Más tarde, hace varios años, dimos con lo que parecía ser lo que buscábamos. Se llamaba Hôtel des Marronniers, en honor a los dos árboles de castaño en su jardín trasero; estaba en la Rue Jacob, justo a la vuelta de la iglesia de St. Germain-des-Prés. Las guías, como rutina, utilizan términos como "agradable" y "encantador" para describirlo; la Michelin le colocó la imagen de una mecedora, la designación para "hotel tranquilo".

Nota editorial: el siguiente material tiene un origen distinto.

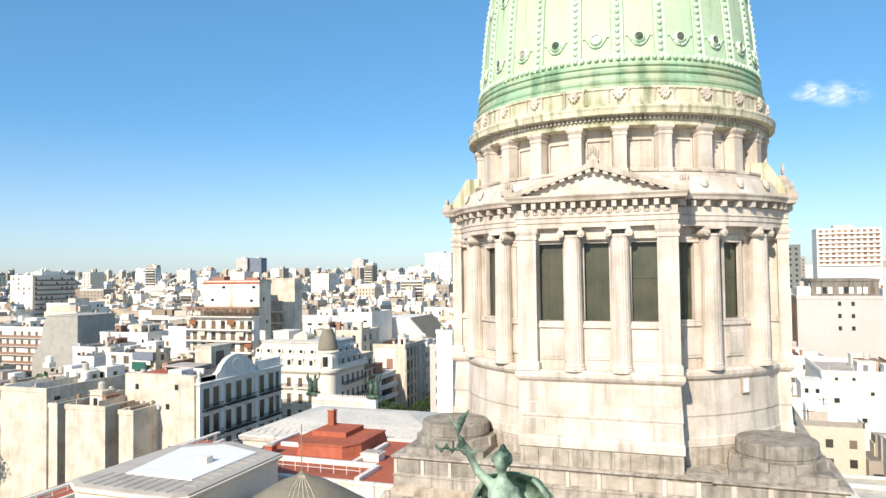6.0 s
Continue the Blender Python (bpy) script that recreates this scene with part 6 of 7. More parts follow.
def opening(t, axis, at, c, z0, z1, w, mat=DARK):
    """A framed window or door on a wall that faces -y (axis y) or +x or -x."""
    h = w / 2
    if axis == 'y':
        m, f = Mesh().box(c - h, at - 0.03, z0, c + h, at + 0.05, z1), Mesh().box(c - h - 0.1, at - 0.1, z0 - 0.12, c + h + 0.1, at, z0).box(c - h - 0.06, at - 0.07, z0, c - h, at, z1).box(c + h, at - 0.07, z0, c + h + 0.06, at, z1).box(c - h - 0.06, at - 0.07, z1, c + h + 0.06, at, z1 + 0.08)
    else:
        s = 1 if axis == 'x' else -1
        m, f = Mesh().box(min(at, at + s * 0.03), c - h, z0, max(at, at + s * 0.03), c + h, z1), Mesh().box(min(at, at + s * 0.1), c - h - 0.1, z0 - 0.12, max(at, at + s * 0.1), c + h + 0.1, z0).box(min(at, at + s * 0.07), c - h - 0.06, z1, max(at, at + s * 0.07), c + h + 0.06, z1 + 0.08)
        for e in (c - h - 0.06, c + h):
            f.box(min(at, at + s * 0.07), e, z0, max(at, at + s * 0.07), e + 0.06, z1)
    ob = part("window", m, mat, t)
    part("window_frame", f, WHITE, ob)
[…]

El Marronniers finalmente demostró ser una versión platónica de un pequeño hotel en París. Se ingresa por un patio profundo que conduce al lobby, decorado en tonos de verde intenso y salmón. En un rincón había un enorme bouquet de lilas cuya imagen se reflejaba en un espejo de bronce.
Nuestra habitación, en un altillo con ángulos pronunciados, estaba envuelta en tonos pasteles floreados. El papel de la pared era rayado en color crema, rosa y azul. El cuarto de baño, pequeño pero funcional, estaba revestido en mármol rosado y la ventana inclinada encima del escritorio ofrecía una vista espectacular de la Torre de St. Germain, con el telón de fondo de techos en tonos de antes. A pesar de que el techo era bastante bajo, a tal punto que podíamos tocarlo con la cabeza si nos poníamos en puntas de pie, la habitación era lo suficientemente espaciosa alojarnos con nuestra hija cómodamente. Nos fascinaba el cuarto, pero nuestro lugar predilecto en el hotel era el jardín.
El personal del hotel era tan encantador como el entorno. En la mañana corrían las camareras trayéndonos jugo y medialunas antes de pedirlo. La mujer en la recepción era muy amable, se dirigía a nosotros en francés y cuando no podíamos defendernos con el idioma nos hablaba en inglés. Un día una mucama nos lavó la ropa, la planchó y la dejó impecable.
Cada vez que íbamos a París nos alojábamos allí, en el mismo lugar, en la misma habitación. Pensábamos, con un poco de engreimiento, que ya teníamos resuelto este problema por el resto de nuestros días.
Lo bueno conocido...
Pero, inexplicablemente, las cosas comenzaron a cambiar. Quizás la mañana en que la camarera pareció un tanto brusca. O tal vez cuando las medialunas etéreas se volvieron secas. O cuando comenzamos a dar vueltas por el Café de Flore en busca de un rico desayuno. O cuando la mujer amable en la recepción no estaba casi nunca o cuando la mucama que nos lavaba y planchaba la ropa desapareció por completo.
Con desgano, decidimos buscar otro hotel. Andy había visto un lugar prometedor llamado Hôtel de Seine, a la vuelta de la bulliciosa Rue de Seine. Había leído en una guía que el poeta Lawrence Ferlinghetti solía alojarse allí. Y además un amigo nos había hablado bien del lugar, al menos de cómo era hacía diez años, cuando costaba 10 dólares la noche. ¿Pudo haber sido así?
Por ese verano probamos el Hôtel de Seine. Al principio no estuvimos desilusionados. Nuestra habitación en el altillo cumplía con todos los requisitos, las paredes empapeladas con flores rojas, varias lámparas y el techo con las vigas a la vista.
No había mucamas que se ocuparan de la ropa, y el lugar del desayuno nos parecía un poco triste, y la decoración un tanto recargada. Sin embargo, nuestra nueva ubicación, aunque sólo a pocas cuadras de la anterior, parecía bastante más conveniente. La feria de Buci estaba a la vuelta, y todas las mañanas pasábamos frente a los puestos que desbordaban de ostras frescas, duraznos y lechuga aún húmeda.
Pero inconscientemente, y no tan inconscientemente después, sabíamos que éste no era nuestro hotel soñado. A pesar de ser práctico y conveniente, nada del lugar nos parecía memorable. Por eso, la mañana antes de dejar la ciudad, hicimos una peregrinación al Marronniers. Era como volver a casa. La mujer de la recepción nos recibió con una sonrisa, aunque hacía dos años que no parábamos en el hotel. Luego, para conmemorar los viejos tiempos, tomamos el ascensor que nos condujo hasta la habitación número 61. Estaba tal cual como la recordábamos: el papel en tonos de crema, rosa y azul, el ropero de roble, el techo tan bajo que tocábamos con la cabeza si nos poníamos en puntas de pie.
No puedo recordar qué nos había hecho ir a otro lugar.